▶ [PROBLEM STATEMENT]: For this exercise, copy out each line of the material below that includes "with".

— START —

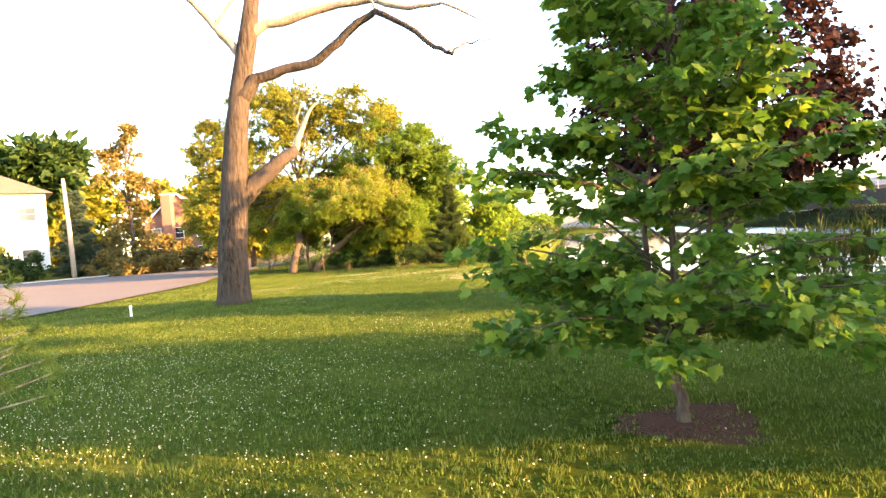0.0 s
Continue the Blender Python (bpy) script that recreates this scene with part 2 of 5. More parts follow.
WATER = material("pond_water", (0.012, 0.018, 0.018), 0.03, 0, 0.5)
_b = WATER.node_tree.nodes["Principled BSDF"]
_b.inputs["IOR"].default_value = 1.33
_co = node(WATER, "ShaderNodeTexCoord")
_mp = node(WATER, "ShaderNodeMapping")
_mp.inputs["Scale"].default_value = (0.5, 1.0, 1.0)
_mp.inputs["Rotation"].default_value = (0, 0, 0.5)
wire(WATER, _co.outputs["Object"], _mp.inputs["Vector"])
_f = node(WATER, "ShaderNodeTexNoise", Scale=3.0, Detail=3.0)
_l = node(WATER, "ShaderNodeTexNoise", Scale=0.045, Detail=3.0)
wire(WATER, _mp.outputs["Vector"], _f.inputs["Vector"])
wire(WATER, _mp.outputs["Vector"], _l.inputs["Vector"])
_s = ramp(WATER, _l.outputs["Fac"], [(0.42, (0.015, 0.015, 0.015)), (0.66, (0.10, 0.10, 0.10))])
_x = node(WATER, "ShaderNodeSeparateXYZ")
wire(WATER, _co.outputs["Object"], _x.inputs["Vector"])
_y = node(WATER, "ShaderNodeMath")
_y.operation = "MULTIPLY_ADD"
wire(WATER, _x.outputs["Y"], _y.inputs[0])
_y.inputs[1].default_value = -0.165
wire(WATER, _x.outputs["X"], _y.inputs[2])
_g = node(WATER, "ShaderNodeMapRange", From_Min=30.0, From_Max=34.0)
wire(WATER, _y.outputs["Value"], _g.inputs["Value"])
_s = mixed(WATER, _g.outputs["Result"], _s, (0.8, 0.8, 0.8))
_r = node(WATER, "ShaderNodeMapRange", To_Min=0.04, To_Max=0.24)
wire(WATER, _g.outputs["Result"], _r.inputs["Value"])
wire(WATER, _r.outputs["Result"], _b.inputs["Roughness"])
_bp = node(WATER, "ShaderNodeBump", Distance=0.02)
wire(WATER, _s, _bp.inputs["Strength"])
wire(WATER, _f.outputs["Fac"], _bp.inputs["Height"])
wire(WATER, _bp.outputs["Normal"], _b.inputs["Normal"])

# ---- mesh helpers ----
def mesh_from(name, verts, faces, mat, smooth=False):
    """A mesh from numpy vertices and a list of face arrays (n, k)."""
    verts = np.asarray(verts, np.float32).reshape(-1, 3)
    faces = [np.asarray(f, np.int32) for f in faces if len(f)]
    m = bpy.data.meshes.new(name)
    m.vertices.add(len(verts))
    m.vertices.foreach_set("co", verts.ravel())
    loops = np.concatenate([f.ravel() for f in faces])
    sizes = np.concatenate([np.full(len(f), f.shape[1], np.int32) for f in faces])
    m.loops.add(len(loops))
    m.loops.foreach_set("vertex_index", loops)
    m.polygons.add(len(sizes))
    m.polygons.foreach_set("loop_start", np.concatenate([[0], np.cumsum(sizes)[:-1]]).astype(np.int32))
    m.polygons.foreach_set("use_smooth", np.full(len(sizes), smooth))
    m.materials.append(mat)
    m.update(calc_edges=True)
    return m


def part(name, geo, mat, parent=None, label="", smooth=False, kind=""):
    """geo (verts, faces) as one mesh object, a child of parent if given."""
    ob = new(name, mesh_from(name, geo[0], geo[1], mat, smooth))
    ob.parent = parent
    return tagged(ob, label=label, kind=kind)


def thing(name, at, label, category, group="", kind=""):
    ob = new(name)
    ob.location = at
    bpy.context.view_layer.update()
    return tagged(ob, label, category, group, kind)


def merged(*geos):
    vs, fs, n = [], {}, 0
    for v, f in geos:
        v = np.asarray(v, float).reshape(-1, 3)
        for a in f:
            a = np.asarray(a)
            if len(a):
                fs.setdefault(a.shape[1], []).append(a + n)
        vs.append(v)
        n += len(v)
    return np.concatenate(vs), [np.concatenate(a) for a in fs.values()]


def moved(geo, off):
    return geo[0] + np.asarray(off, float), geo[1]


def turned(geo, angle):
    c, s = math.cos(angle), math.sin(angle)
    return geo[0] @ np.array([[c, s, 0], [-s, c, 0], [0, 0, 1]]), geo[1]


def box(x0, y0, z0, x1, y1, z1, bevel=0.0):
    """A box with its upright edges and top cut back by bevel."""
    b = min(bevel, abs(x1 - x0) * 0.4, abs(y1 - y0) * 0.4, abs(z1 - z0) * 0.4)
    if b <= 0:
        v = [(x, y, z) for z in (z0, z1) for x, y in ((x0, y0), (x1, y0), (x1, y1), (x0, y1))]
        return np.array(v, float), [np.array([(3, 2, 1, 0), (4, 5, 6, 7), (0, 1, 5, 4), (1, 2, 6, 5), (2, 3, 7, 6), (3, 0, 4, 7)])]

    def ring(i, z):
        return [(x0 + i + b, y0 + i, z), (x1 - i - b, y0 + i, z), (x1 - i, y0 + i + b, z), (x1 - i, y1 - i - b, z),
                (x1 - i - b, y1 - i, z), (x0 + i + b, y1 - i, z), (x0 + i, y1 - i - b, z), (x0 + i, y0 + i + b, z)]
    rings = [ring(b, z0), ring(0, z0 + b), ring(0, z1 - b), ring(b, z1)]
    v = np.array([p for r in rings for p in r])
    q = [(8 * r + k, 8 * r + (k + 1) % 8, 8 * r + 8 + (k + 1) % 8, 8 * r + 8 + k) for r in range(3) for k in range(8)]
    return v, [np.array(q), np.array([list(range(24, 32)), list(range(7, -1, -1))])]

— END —

▶ [CORRECT RESULT]:
Continue the Blender Python (bpy) script that recreates this scene with part 2 of 5. More parts follow.
    """A box with its upright edges and top cut back by bevel."""